L' article 4 impose aux débits de boissons à consommer sur place l'obligation minimale de proposer à la vente des tests de dépistage de l'imprégnation alcoolique. Actuellement, cette obligation ne concerne que les débits de boissons à emporter. Les débits de boissons à consommer sur place sont tenus à l'obligation de mettre des tests à la disposition du public (ce qui va plus loin que la proposition à la vente), mais uniquement lorsqu'ils ferment entre 2 heures et 7 heures. Il y a donc un angle mort pour ceux qui ferment plus tôt (même à 1h30 du matin) ou plus tard (par exemple à 7h30, quand bien même ils seraient ouverts toute la nuit). L'article 4 de la proposition de loi tend à le combler.

L' article 5 vise à favoriser les campagnes radiodiffusées de sensibilisation à la sécurité routière.

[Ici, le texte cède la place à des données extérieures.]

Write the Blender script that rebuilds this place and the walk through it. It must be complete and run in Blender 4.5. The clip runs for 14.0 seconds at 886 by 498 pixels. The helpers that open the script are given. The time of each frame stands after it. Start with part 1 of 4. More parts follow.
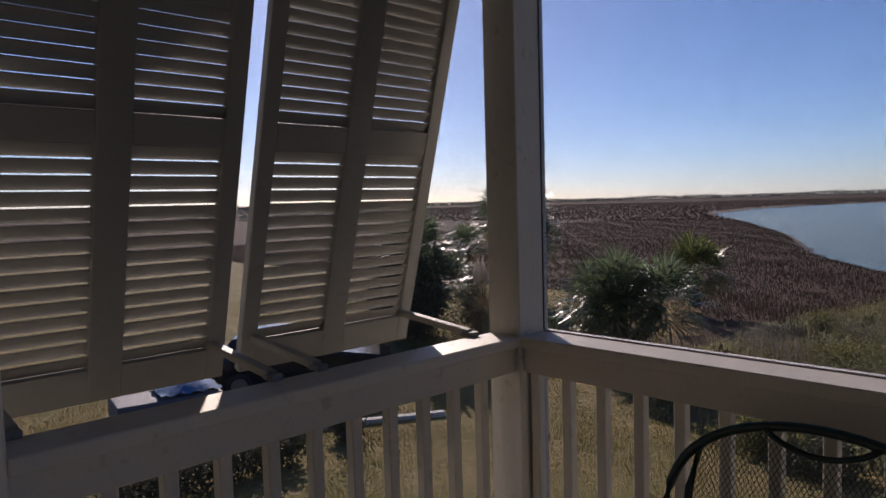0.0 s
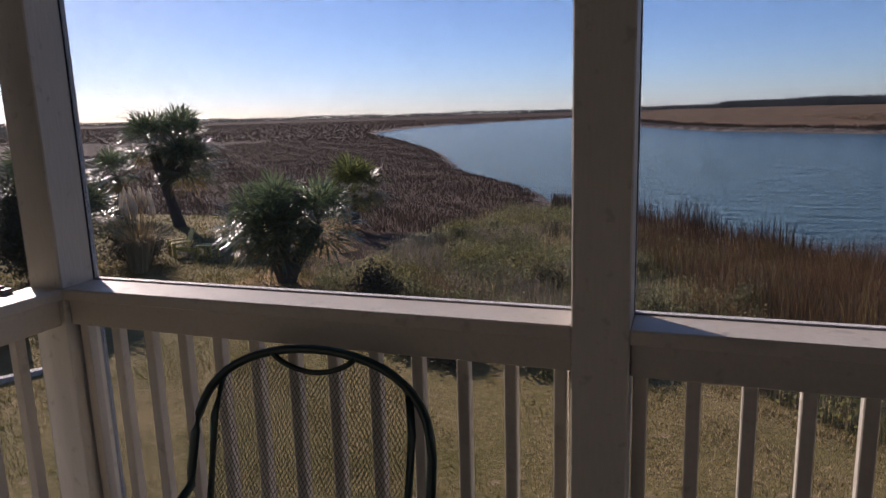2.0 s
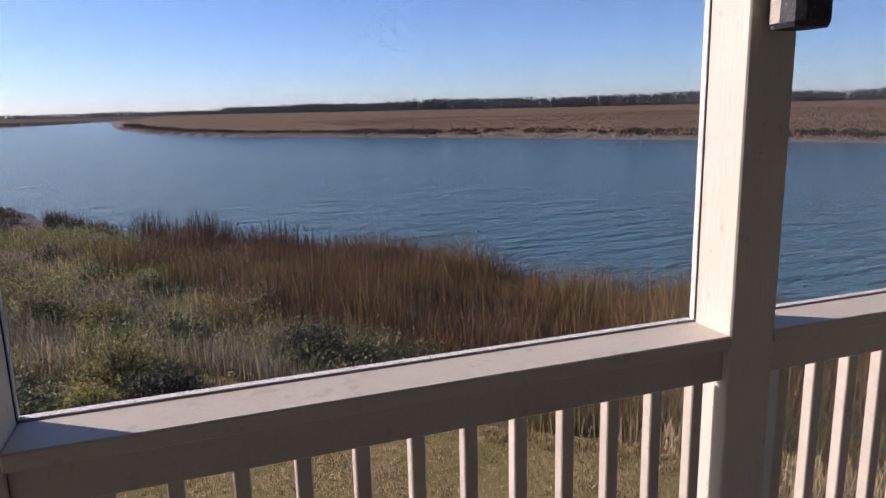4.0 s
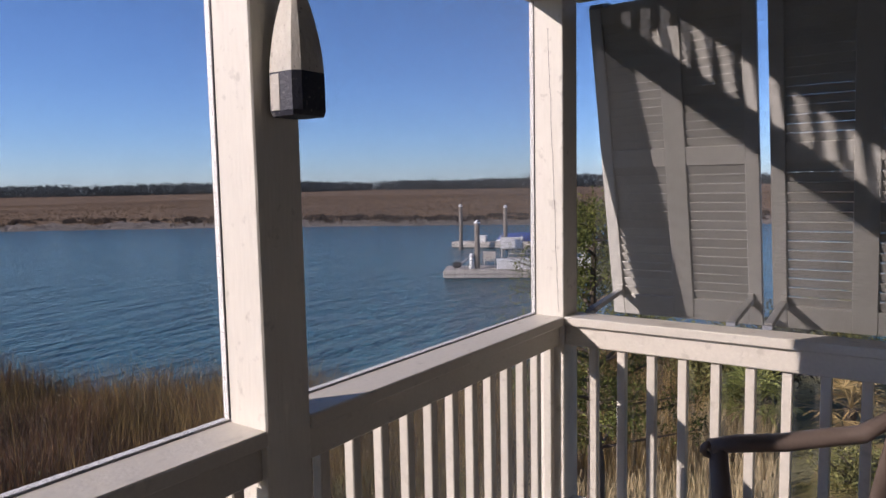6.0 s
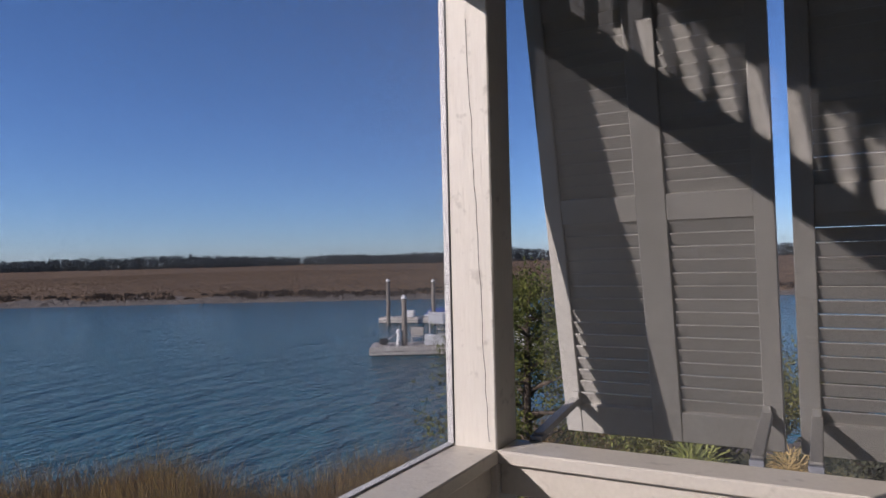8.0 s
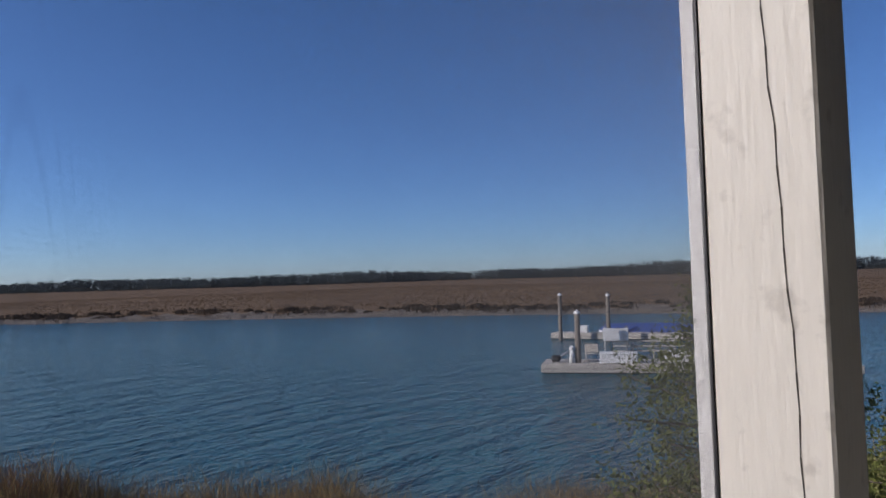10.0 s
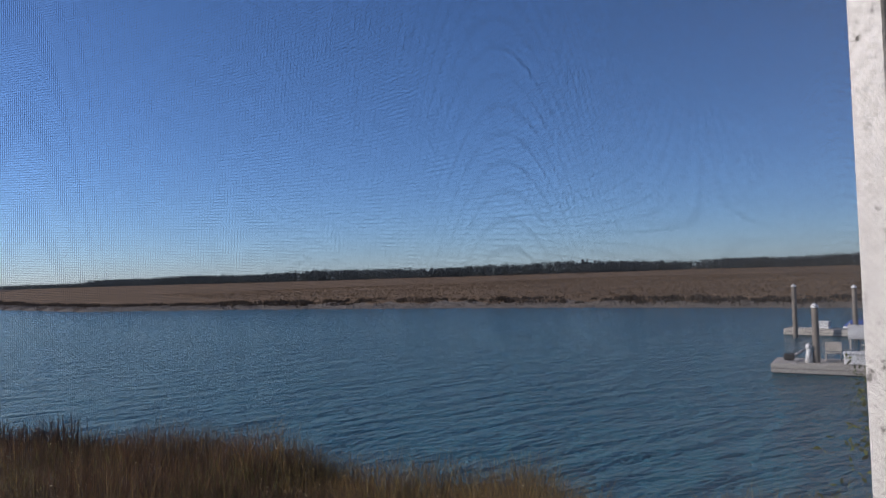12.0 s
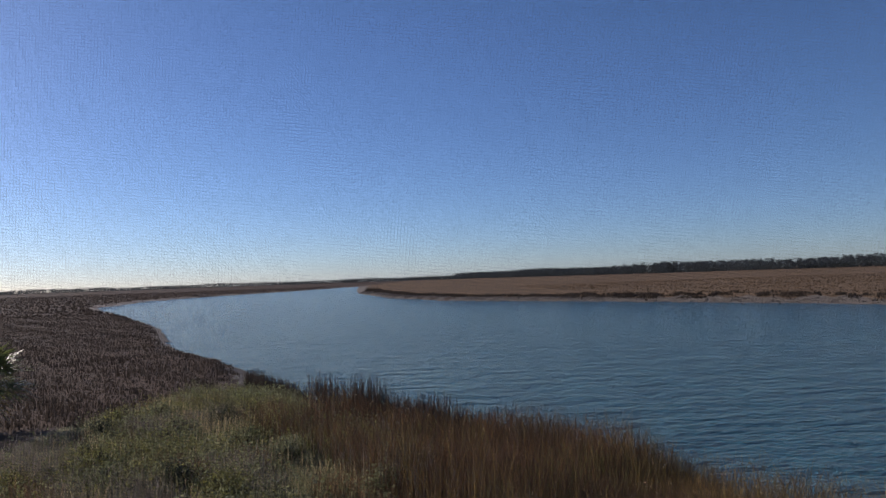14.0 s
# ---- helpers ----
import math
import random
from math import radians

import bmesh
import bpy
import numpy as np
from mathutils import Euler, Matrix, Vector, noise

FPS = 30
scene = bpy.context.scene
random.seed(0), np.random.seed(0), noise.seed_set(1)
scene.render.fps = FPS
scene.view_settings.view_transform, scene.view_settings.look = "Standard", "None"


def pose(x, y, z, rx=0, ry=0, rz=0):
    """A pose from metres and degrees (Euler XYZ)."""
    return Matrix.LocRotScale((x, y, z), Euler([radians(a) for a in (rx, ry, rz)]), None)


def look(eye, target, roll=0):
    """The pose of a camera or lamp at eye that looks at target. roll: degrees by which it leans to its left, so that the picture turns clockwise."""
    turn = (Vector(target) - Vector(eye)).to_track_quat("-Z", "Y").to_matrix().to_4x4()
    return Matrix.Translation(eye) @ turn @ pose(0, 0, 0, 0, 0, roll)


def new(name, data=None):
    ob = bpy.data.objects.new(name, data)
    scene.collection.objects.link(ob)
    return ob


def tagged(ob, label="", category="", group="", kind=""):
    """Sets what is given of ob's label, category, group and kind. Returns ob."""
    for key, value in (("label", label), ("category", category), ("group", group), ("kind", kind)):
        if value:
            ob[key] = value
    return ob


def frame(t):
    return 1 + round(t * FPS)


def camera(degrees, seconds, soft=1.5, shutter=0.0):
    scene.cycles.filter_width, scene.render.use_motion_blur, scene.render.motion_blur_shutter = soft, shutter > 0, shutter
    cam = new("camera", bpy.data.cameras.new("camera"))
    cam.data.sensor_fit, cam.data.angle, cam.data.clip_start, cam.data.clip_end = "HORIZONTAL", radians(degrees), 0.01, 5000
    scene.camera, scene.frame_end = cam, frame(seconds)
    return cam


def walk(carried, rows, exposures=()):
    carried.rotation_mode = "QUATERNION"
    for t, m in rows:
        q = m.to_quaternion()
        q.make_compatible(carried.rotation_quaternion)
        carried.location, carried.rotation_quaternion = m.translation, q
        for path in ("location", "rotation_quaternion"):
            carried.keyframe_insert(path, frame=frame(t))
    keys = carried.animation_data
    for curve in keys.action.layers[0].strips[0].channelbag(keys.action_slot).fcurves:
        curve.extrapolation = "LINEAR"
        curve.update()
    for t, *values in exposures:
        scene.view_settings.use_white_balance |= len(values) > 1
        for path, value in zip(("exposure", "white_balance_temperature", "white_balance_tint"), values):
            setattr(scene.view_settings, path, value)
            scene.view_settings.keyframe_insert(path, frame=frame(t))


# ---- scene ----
cam = camera(65.4, 14.0)

PATH = [
    (0.0, look((1.58, -1.874, 1.44), (0.141, -0.491, 1.31), -1.6)),
    (0.5, look((1.694, -1.854, 1.459), (0.339, -0.387, 1.358), -1.1)),
    (1.0, look((1.772, -1.801, 1.471), (0.592, -0.194, 1.313), -1.6)),
    (1.5, look((1.889, -1.763, 1.486), (0.943, -0.026, 1.187), -1.7)),
    (2.0, look((1.982, -1.721, 1.503), (1.325, 0.129, 1.12), -1.7)),
    (2.5, look((2.07, -1.674, 1.506), (1.702, 0.25, 1.107), -1.8)),
    (3.0, look((2.15, -1.578, 1.51), (2.085, 0.38, 1.107), -1.7)),
    (3.5, look((2.222, -1.456, 1.542), (2.499, 0.483, 1.138), -1.5)),
    (4.0, look((2.243, -1.391, 1.561), (2.892, 0.457, 1.158), -1.4)),
    (6.5, look((2.568, -1.297, 1.537), (4.288, -0.281, 1.434), -1.1)),
    (7.0, look((2.841, -1.215, 1.523), (4.595, -0.253, 1.503), -1.2)),
    (7.5, look((3.094, -1.036, 1.525), (4.846, -0.073, 1.552), -1.1)),
    (8.0, look((3.347, -0.886, 1.514), (5.096, 0.083, 1.544), -1.3)),
    (8.5, look((3.591, -0.767, 1.5), (5.293, 0.282, 1.546), -1.5)),
    (9.0, look((3.80, -0.585, 1.508), (5.374, 0.648, 1.587), -1.8)),
    (11.5, pose(4.71, -0.12, 1.50, 91.9, 1.6, -39.3)),
    (12.0, pose(4.733, -0.124, 1.50, 92.1, 1.8, -29.4)),
    (12.5, pose(4.752, -0.127, 1.50, 92.35, 2.0, -19.6)),
    (13.0, pose(4.77, -0.13, 1.50, 92.4, 2.0, -12.3)),
    (13.5, pose(4.78, -0.13, 1.50, 92.45, 2.0, -7.2)),
    (14.0, pose(4.79, -0.13, 1.50, 92.4, 2.0, -1.1)),
]
EXPOSURES = [(0.0, 0.25, 6800, 26), (0.5, 0.58, 6700, 28), (1.0, 0.52, 6700, 26), (1.5, 0.38, 6750, 26), (2.0, 0.5, 6750, 28), (3.0, 0.7, 6650, 28), (4.0, 1.05, 6650, 28), (6.5, 0.8, 6250, 24), (7.5, 0.64, 6200, 24), (8.5, 0.44, 6150, 22), (9.0, 0.38, 6050, 21), (11.5, 0.42, 6100, 18), (14.0, 0.36, 6600, 20)]
walk(cam, PATH, EXPOSURES)

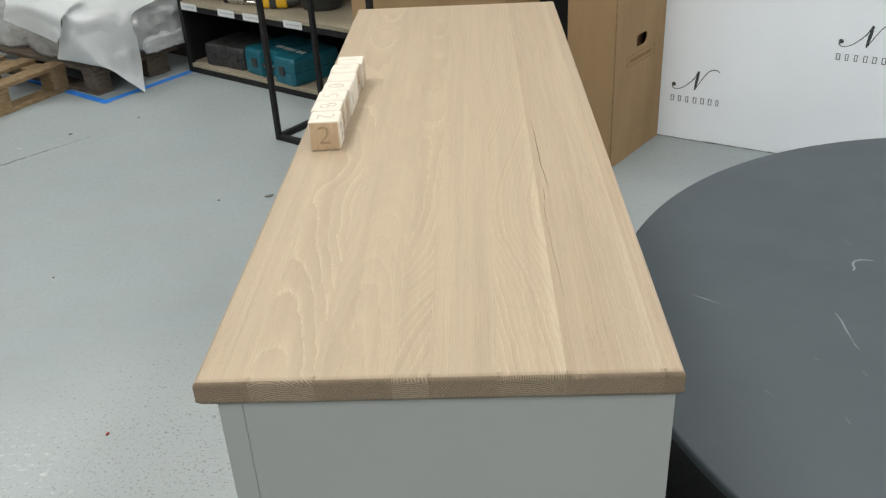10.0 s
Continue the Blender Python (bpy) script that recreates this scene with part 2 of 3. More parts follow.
def floor_paint():
    """Worn grey floor paint: slow cloudy stains, scuffs, small dark chips that thicken in a paler round patch by the
    sideboard, whitish flecks.
    """
    m, tree, b = material("floor_paint", 0.38, 0, 0.5)
    n = Net(tree)
    co = n.put("ShaderNodeTexCoord").outputs["Object"]
    slow = n.noise(co, 1.3, 5, 0.6)
    cloud = n.noise(n.scaled(co, (3.0, 5.5, 1)), 1.0, 4, 0.62)
    grit = n.noise(co, 55, 3, 0.65)
    tone = n.mix(n.ramp(slow, [(0.3, 0.0), (0.72, 1.0)]), (0.311, 0.351, 0.363, 1), (0.267, 0.304, 0.317, 1))
    tone = n.mix(n.ramp(cloud, [(0.42, 0.0), (0.72, 0.45)]), tone, (0.280, 0.298, 0.289, 1))
    tone = n.mix(n.ramp(grit, [(0.62, 0.0), (0.76, 0.12)]), tone, (0.22, 0.24, 0.24, 1))
    # round patch left of the sideboard: paler tone, and denser chips
    patchy_at = n.put("ShaderNodeVectorMath", operation="DISTANCE")
    n.wire(co, patchy_at.inputs[0])
    patchy_at.inputs[1].default_value = (-0.62, 0.80, 0)
    patchy = n.ramp(n.math("ADD", patchy_at.outputs["Value"], n.math("MULTIPLY", slow, 0.5)), [(0.35, 1.0), (0.75, 0.45), (1.25, 0.04)])
    tone = n.mix(n.math("MULTIPLY", patchy, 0.50), tone, (0.445, 0.476, 0.481, 1))
    for stretch, gate, color in (((95, 175, 1), 0.635, (0.15, 0.155, 0.125, 1)), ((190, 110, 1), 0.645, (0.20, 0.16, 0.13, 1)), ((48, 80, 1), 0.685, (0.13, 0.14, 0.13, 1))):
        chip = n.noise(n.scaled(co, stretch), 1.0, 2, 0.55)
        chip = n.math("SUBTRACT", n.math("ADD", chip, n.math("MULTIPLY", patchy, 0.055)), gate + 0.045)
        tone = n.mix(n.math("MULTIPLY", n.ramp(n.math("MULTIPLY", chip, 10.0), [(0.0, 0.0), (0.25, 1.0)]), 0.7), tone, color)
    scuff = n.ramp(n.noise(n.scaled(co, (2.2, 7, 1)), 1.6, 4, 0.7), [(0.66, 0.0), (0.78, 0.5)])
    tone = n.mix(scuff, tone, (0.28, 0.30, 0.30, 1))
    # small round cluster of whitish flecks farther left
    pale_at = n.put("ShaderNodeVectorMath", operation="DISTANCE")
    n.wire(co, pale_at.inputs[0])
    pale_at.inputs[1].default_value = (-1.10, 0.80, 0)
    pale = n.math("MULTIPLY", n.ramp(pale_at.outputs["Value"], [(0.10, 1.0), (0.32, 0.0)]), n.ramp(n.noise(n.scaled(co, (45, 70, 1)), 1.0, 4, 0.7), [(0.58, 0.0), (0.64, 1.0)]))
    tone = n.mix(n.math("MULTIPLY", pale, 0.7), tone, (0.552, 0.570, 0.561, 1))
    n.wire(tone, b.inputs["Base Color"])
    n.wire(n.ramp(grit, [(0.3, 0.32), (0.75, 0.58)]), b.inputs["Roughness"])
    h = n.math("ADD", n.noise(co, 90, 3, 0.6), n.math("MULTIPLY", slow, 0.4))
    n.wire(n.bump(h, 0.18, 0.0010), b.inputs["Normal"])
    return m


def film(name, color, rough, through_light, bump=0.6, bump_scale=30.0, gloss=0.0):
    """Thin plastic sheet: part see-through, creased; gloss: a shiny skin."""
    m, tree, b = material(name, rough, 0, 0.6 + 0.4 * gloss)
    n = Net(tree)
    co = n.put("ShaderNodeTexCoord").outputs["Object"]
    b.inputs["Base Color"].default_value = (*color, 1)
    b.inputs["Coat Weight"].default_value = gloss
    b.inputs["Coat Roughness"].default_value = 0.06
    cloud = n.noise(co, 16, 2, 0.5)
    n.wire(n.ramp(cloud, [(0.35, 1 - through_light), (0.65, 1.0 - through_light + 0.12 * gloss)]), b.inputs["Alpha"])
    n.wire(n.bump(n.noise(co, bump_scale, 4, 0.65), bump, 0.01), b.inputs["Normal"])
    return m


def sawn(name, light, dark, scale=1.0):
    """Rough sawn softwood along the object's longest direction."""
    m, tree, b = material(name, 0.8, 0, 0.2)
    n = Net(tree)
    co = n.put("ShaderNodeTexCoord").outputs["Generated"]
    ob = n.put("ShaderNodeTexCoord").outputs["Object"]
    fibre = n.noise(n.scaled(ob, (14, 14, 60)), 2.0 * scale, 4, 0.65)
    stain = n.noise(ob, 7, 3, 0.6)
    tone = n.mix(n.ramp(fibre, [(0.3, 0.0), (0.7, 1.0)]), (*light, 1), (*dark, 1))
    tone = n.mix(n.ramp(stain, [(0.5, 0.0), (0.75, 0.6)]), tone, tuple(0.55 * c for c in dark))
    n.wire(tone, b.inputs["Base Color"])
    n.wire(n.bump(fibre, 0.4, 0.002), b.inputs["Normal"])
    return m


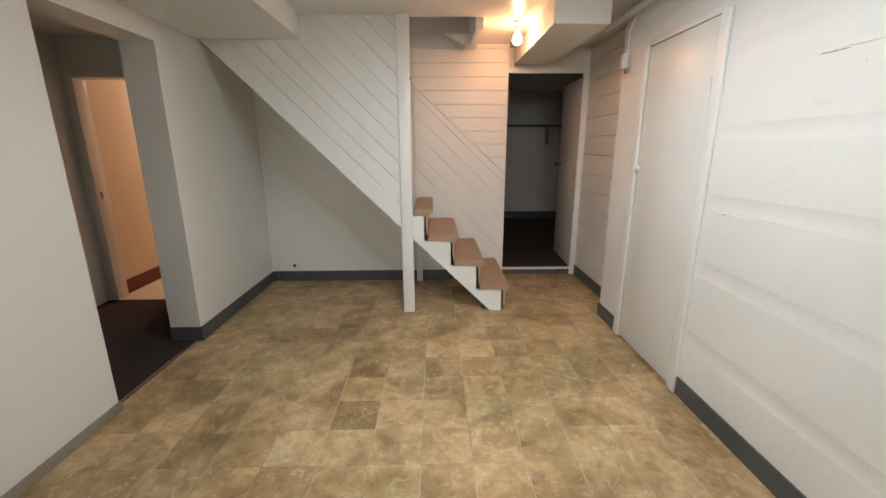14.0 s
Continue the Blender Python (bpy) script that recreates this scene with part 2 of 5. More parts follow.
def galvanised(name, tone=1.0, rough=0.42, stain=0.0, spangle=1.0):
    """Zinc-coated sheet with crystal spangle, scratches and dull white oxide."""
    m, nt, b = nodes_of(name)
    v = coords(nt)
    vor = node(nt, "ShaderNodeTexVoronoi", Scale=72.0, Randomness=1.0)
    warp = nt.nodes.new("ShaderNodeVectorMath")
    warp.operation = "MULTIPLY_ADD"
    wob = node(nt, "ShaderNodeTexNoise", Scale=30.0, Detail=3.0)
    nt.links.new(v, wob.inputs["Vector"])
    nt.links.new(wob.outputs["Color"], warp.inputs[0])
    warp.inputs[1].default_value = (0.03, 0.03, 0.03)
    nt.links.new(v, warp.inputs[2])
    nt.links.new(warp.outputs["Vector"], vor.inputs["Vector"])
    bw = nt.nodes.new("ShaderNodeRGBToBW")
    nt.links.new(vor.outputs["Color"], bw.inputs["Color"])
    col = ramp(nt, bw.outputs["Val"], [(0.2, tuple((0.54 - 0.12 * spangle) * tone * q for q in (0.985, 1.0, 1.0))), (0.8, tuple((0.54 + 0.12 * spangle) * tone * q for q in (0.985, 1.0, 0.99)))])
    dull = ramp(nt, tex(nt, coords(nt, True, (1, 1, 0.45)), 3.2, 6, 0.6, 0.6), [(0.40, 0.0), (0.75, 0.55)])
    col = mixed(nt, dull, col, (0.36 * tone, 0.36 * tone, 0.34 * tone))
    fleck = ramp(nt, tex(nt, coords(nt, True, (1, 1, 0.6)), 26, 5, 0.7, 0.8), [(0.60, 0.0), (0.72, 0.30)])
    col = mixed(nt, fleck, col, (0.20 * tone, 0.195 * tone, 0.17 * tone))
    if stain:
        col = mixed(nt, ramp(nt, tex(nt, v, 2.6, 4, 0.55, 0.5), [(0.42, 0.0), (0.75, stain)]), col, (0.20, 0.16, 0.12))
    nt.links.new(col, b.inputs["Base Color"])
    b.inputs["Metallic"].default_value = 0.72
    nt.links.new(mixed(nt, 0.12, ramp(nt, bw.outputs["Val"], [(0.0, rough - 0.08), (1.0, rough + 0.08)]), dull), b.inputs["Roughness"])
    bumped(nt, b, tex(nt, v, 6, 4), 0.15, 0.01)
    return m


def glowing(name, colour, strength):
    m, nt, b = nodes_of(name)
    b.inputs["Base Color"].default_value = (*colour, 1)
    b.inputs["Emission Color"].default_value = (*colour, 1)
    b.inputs["Emission Strength"].default_value = strength
    return m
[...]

Aux termes de l'article 54 de la « loi Léotard », « le Gouvernement peut à tout moment faire programmer par les sociétés nationales de programmes (...) toutes les déclarations ou communications qu'il juge nécessaires ». Un tel dispositif ouvre certes la porte à des communications sur la sécurité routière. Les voies en sont cependant bien étroites : d'une part, les décrets prévoyant des messages diffusés par Radio France ou France Télévision à la demande de la délégation à la sécurité routière subordonnent leurs modalités à un accord commun (entre la société concernée et délégation à la sécurité routière) ; d'autre part, cet article ne s'applique qu'aux chaînes publiques. L'article 5 de la proposition de loi vise donc à franchir un pas supplémentaire en la matière en habilitant l'ARCOM à prendre une délibération pour que les sociétés nationales, mais aussi les chaînes de diffusion nationale, diffusent (bien entendu à un rythme raisonnable) des programmes de sensibilisation à la sécurité routière (de la même manière que ces chaînes peuvent, par exemple, avoir à diffuser des programmes de prévention contre les violences aux femmes ou les préjugés sexistes). Cette délibération serait prise en concertation avec les sociétés concernées.